Evolution Offset is kind of like a random seed. It offsets the 4D Turbulence Field in the 4th dimension, which is time. Evolution Offset gives more control over how the Turbulence Field can be moved.
X, Y, Z Offset
These three controls offset the entire Turbulence Field in each axis. This also gives more control over how the Turbulence Field can be moved.
Move with Wind [%]
Move with Wind gives the ability to move the Turbulence Field with the Wind. It ties the Turbulence Field into the Wind X, Y, Z controls in the Air group. Measured as a percentage of the Wind value. At 100%, the Turbulence Field follows the Wind exactly. At 50%, it still follows the Wind's direction, but only 50% of the distance.

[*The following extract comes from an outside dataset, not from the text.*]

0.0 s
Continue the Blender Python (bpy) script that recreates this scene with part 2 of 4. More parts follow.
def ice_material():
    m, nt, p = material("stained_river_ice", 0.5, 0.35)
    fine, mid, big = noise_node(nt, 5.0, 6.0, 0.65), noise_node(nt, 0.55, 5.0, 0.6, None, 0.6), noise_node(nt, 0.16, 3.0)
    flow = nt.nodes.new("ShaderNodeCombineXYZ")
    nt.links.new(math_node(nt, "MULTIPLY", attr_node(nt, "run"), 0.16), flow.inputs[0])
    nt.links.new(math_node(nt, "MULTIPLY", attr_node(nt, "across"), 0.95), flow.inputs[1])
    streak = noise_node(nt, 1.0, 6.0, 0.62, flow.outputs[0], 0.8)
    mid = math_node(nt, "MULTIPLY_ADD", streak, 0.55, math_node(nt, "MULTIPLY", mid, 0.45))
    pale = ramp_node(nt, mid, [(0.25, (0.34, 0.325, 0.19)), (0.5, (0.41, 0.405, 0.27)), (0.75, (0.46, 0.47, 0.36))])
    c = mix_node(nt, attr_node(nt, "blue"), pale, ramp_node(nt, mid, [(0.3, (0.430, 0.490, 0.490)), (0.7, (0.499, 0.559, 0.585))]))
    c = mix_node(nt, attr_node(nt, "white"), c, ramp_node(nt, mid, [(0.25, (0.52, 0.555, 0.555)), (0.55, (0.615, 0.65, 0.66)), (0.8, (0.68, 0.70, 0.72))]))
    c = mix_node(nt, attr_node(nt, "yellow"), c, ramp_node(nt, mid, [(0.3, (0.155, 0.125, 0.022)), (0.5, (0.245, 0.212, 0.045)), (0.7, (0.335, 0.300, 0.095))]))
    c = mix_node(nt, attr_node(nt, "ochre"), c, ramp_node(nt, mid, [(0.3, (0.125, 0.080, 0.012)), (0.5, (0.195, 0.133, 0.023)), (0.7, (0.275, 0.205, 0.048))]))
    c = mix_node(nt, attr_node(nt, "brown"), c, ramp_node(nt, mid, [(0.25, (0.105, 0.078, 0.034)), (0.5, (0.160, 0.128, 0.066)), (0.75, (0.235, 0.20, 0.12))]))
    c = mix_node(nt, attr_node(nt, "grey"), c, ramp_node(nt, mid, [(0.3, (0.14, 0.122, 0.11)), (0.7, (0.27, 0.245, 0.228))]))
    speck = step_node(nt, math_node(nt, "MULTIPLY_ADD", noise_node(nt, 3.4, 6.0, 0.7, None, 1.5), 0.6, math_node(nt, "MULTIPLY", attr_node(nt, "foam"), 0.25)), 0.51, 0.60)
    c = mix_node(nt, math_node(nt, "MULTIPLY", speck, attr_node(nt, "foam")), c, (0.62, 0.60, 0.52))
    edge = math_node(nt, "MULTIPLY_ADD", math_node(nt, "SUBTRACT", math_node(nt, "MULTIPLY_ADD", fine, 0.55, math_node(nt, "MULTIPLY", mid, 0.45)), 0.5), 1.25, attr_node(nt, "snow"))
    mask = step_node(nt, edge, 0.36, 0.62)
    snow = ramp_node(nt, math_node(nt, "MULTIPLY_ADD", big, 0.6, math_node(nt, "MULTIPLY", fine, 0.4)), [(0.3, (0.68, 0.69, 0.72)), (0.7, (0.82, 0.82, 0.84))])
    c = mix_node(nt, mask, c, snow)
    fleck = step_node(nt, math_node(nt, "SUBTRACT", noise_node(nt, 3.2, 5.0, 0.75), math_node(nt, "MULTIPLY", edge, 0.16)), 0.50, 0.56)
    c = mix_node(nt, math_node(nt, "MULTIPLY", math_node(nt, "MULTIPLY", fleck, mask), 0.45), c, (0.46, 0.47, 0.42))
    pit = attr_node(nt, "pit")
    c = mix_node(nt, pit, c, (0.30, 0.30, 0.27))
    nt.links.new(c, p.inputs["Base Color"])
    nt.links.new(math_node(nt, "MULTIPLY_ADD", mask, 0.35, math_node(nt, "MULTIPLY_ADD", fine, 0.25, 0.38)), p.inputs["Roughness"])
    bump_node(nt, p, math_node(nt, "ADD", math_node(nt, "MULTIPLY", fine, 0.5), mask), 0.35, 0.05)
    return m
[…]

This control gives a very realistic look to fire and smoke effects. It is useful for getting a natural look in making wind, since the Turbulence Field moves with the wind as it would in real life.
In order to fully comprehend the Turbulence functionality, some Perlin Noise fractal theory helps. Perlin Noise was invented by Ken Perlin. (Kudos to Mr. Perlin, this is amazing stuff!) Perlin Noise is a quick way to produce a pseudo-random field that can be of any dimensionality (1D, 2D, 3D, etc).

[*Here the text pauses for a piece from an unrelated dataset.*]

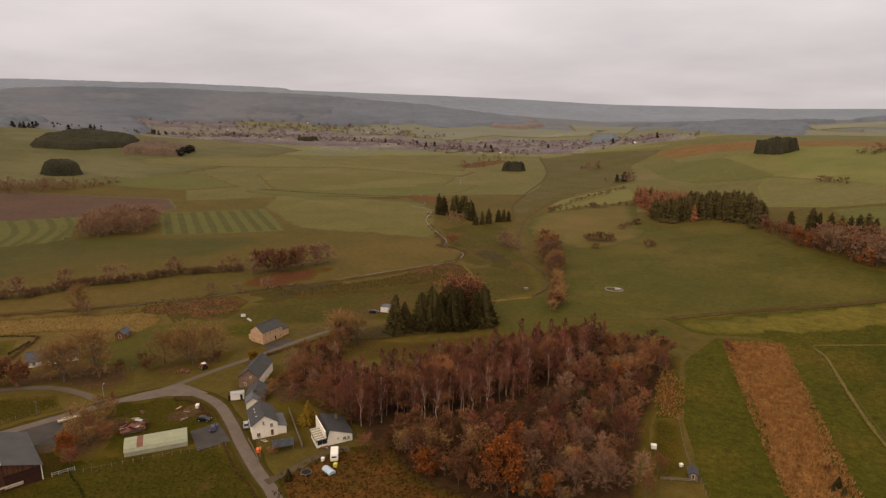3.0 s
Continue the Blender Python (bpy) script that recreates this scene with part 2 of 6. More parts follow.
M["hedge_green"] = mat("dark_hedge_leaves", (.022, .026, .010), (.034, .036, .014), .8, .3)
M["hedge_brown"] = mat("brown_hedge_leaves", (0.12, 0.062, 0.03), (0.09, 0.048, 0.024), .8, .3)
M["hedge_red"] = mat("red_hedge_twigs", (0.19, 0.085, 0.062), (0.14, 0.062, 0.046), .6, .3)
M["stone_pale"] = mat("pale_stones", (.42, .39, .35), (.34, .31, .28), .8, .2)
# Skyline ridges: aerial haze painted as a pale blue-grey base colour.
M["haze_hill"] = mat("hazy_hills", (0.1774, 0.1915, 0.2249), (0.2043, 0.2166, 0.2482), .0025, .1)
M["grey_sheet_dark"] = mat("dark_grey_tarpaulin", (.075, .078, .09), (.10, .10, .115), .8, .15, .5)
M["wet_asphalt_brown"] = mat("trodden_mud", (.05, .036, .02), (.065, .045, .026), .3, .3)
M["orange_tuft"] = mat("rusty_grass_blades", (0.3557, 0.1872, 0.0700), (0.2372, 0.1063, 0.0350), .5, .3)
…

The field is 'smooth' and can look something like this (2D):
If the same field is scaled down or 'zoomed out', it looks something like this:
Now, if a couple of these fields with different scales are added together, they form what is called a Perlin Noise Fractal:
The number of fields added together is called Complexity. For example, if three fields are added together, complexity equals three. The difference in scale for each field is called Octave Scale and the difference in influence for each field is called Octave Multiplier. The images above were created using Adobe After Effects' built-in Perlin Noise fractal generator (Effect>Noise>Fractal Noise). The really interesting part of Perlin Noise that these fractals can be evolved over time. What is seen in the images above is actually a cross section of a 3D Perlin Noise fractal. The cross section can slide through 3D space and thus create a smoothly evolving 2D pattern. This parameter is called Evolution. In Trapcode Particular, a 3D displacement field is needed. This requires the Perlin Noise fractal to be 4D so it can smoothly evolve by sliding the 3D cross-section in 4D space. And now you've been initiated into Fractal Noise Theory!